» Stated problem
Print again only this span: the line with "finishes the script.", the line with "painted conduit along", and all lines between them, exactly as given.

[Clips as scene scripts]
□ □ □ □ □ □ □
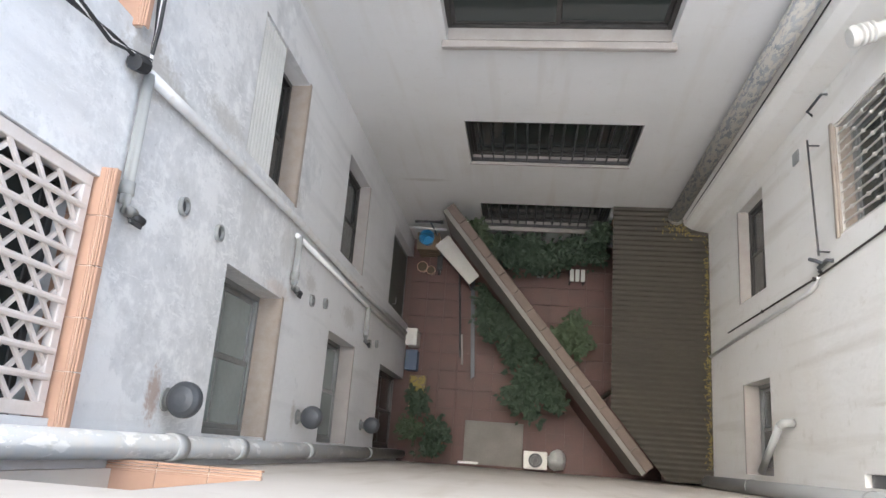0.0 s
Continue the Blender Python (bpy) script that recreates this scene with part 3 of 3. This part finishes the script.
cond = pipe("conduit", "thin dark conduit clipped up the weathered wall", [("conduit", [(XR - 0.016, run_y(z), z) for z in np.linspace(3.22, 12.95, 14)], 0.0095, M_BROWNPIPE)], "conduit")
for z in (4.6, 6.1, 7.5, 8.96, 10.47, 11.88):
    part("clip", brick(B(), (XR - 0.030, run_y(z) - 0.017, z - 0.009), (XR - 0.002, run_y(z) + 0.019, z + 0.009), 0.003), M_BROWNPIPE, cond)
pipe("conduit", "white painted conduit along the wall foot", [("conduit", [(XR - 0.022, 1.99, 6.22), (XR - 0.022, 1.92, 6.16), (XR - 0.022, 1.90, 6.0), (XR - 0.022, 1.79, 2.3)], 0.02, M_ALU_WHITE)], "conduit")

bundle = thing("cable_bundle", "thick black taped cable bundle hanging down the wall", "cable")
rng = random.Random(4)
ys = lambda z: float(np.interp(z, [10.45, 10.8, 11.2, 11.57, 12.0, 12.95], [1.397, 1.400, 1.412, 1.436, 1.466, 1.60]))
for k in range(5):
    pts, ph = [], k * 2 * math.pi / 5
    for z in np.linspace(10.46 + 0.02 * k, 12.95, 46):
        a = ph + z * 5.0
        pts.append((XR - 0.034 + 0.013 * math.cos(a), ys(z) + 0.012 * math.sin(a) + rng.uniform(-0.002, 0.002), z))
    part("cable", tube(B(), pts, 0.0125, 7), M_CABLE, bundle)
z = 10.49
while z < 12.8:
    h = rng.uniform(0.10, 0.22)
    r = rng.uniform(0.0225, 0.026) + 0.002 * (z - 10.5)
    wrap = [(XR - 0.034, ys(z + h * q) + rng.uniform(-0.0025, 0.0025), z + h * q) for q in (0, 0.08, 0.35, 0.7, 0.95, 1.02)]
    part("tape", tube(B(), wrap, [r * q for q in (0.9, 1.05, 0.96, 1.0, 1.07, 0.92)], 12), M_CABLE, bundle)
    z += h
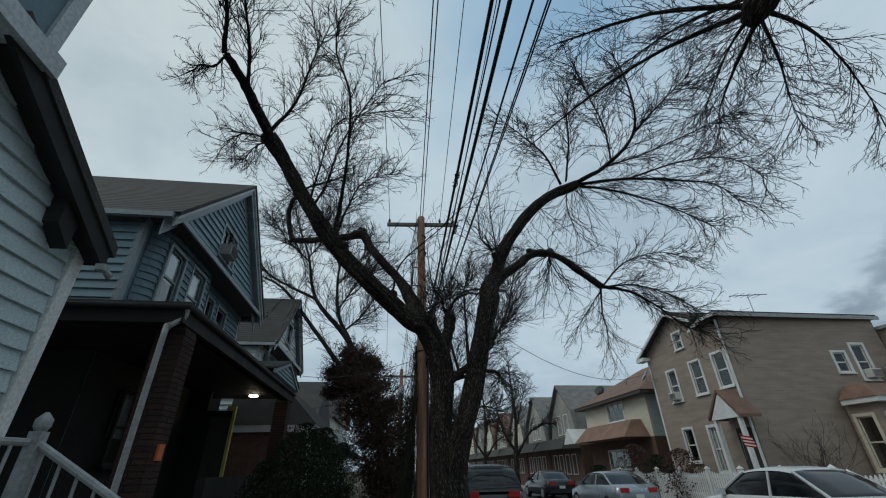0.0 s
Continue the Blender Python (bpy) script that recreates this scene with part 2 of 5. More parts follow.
□ □ □ □ □ □ □
» Full response
Continue the Blender Python (bpy) script that recreates this scene with part 3 of 3. This part finishes the script.
cond = pipe("conduit", "thin dark conduit clipped up the weathered wall", [("conduit", [(XR - 0.016, run_y(z), z) for z in np.linspace(3.22, 12.95, 14)], 0.0095, M_BROWNPIPE)], "conduit")
for z in (4.6, 6.1, 7.5, 8.96, 10.47, 11.88):
    part("clip", brick(B(), (XR - 0.030, run_y(z) - 0.017, z - 0.009), (XR - 0.002, run_y(z) + 0.019, z + 0.009), 0.003), M_BROWNPIPE, cond)
pipe("conduit", "white painted conduit along the wall foot", [("conduit", [(XR - 0.022, 1.99, 6.22), (XR - 0.022, 1.92, 6.16), (XR - 0.022, 1.90, 6.0), (XR - 0.022, 1.79, 2.3)], 0.02, M_ALU_WHITE)], "conduit")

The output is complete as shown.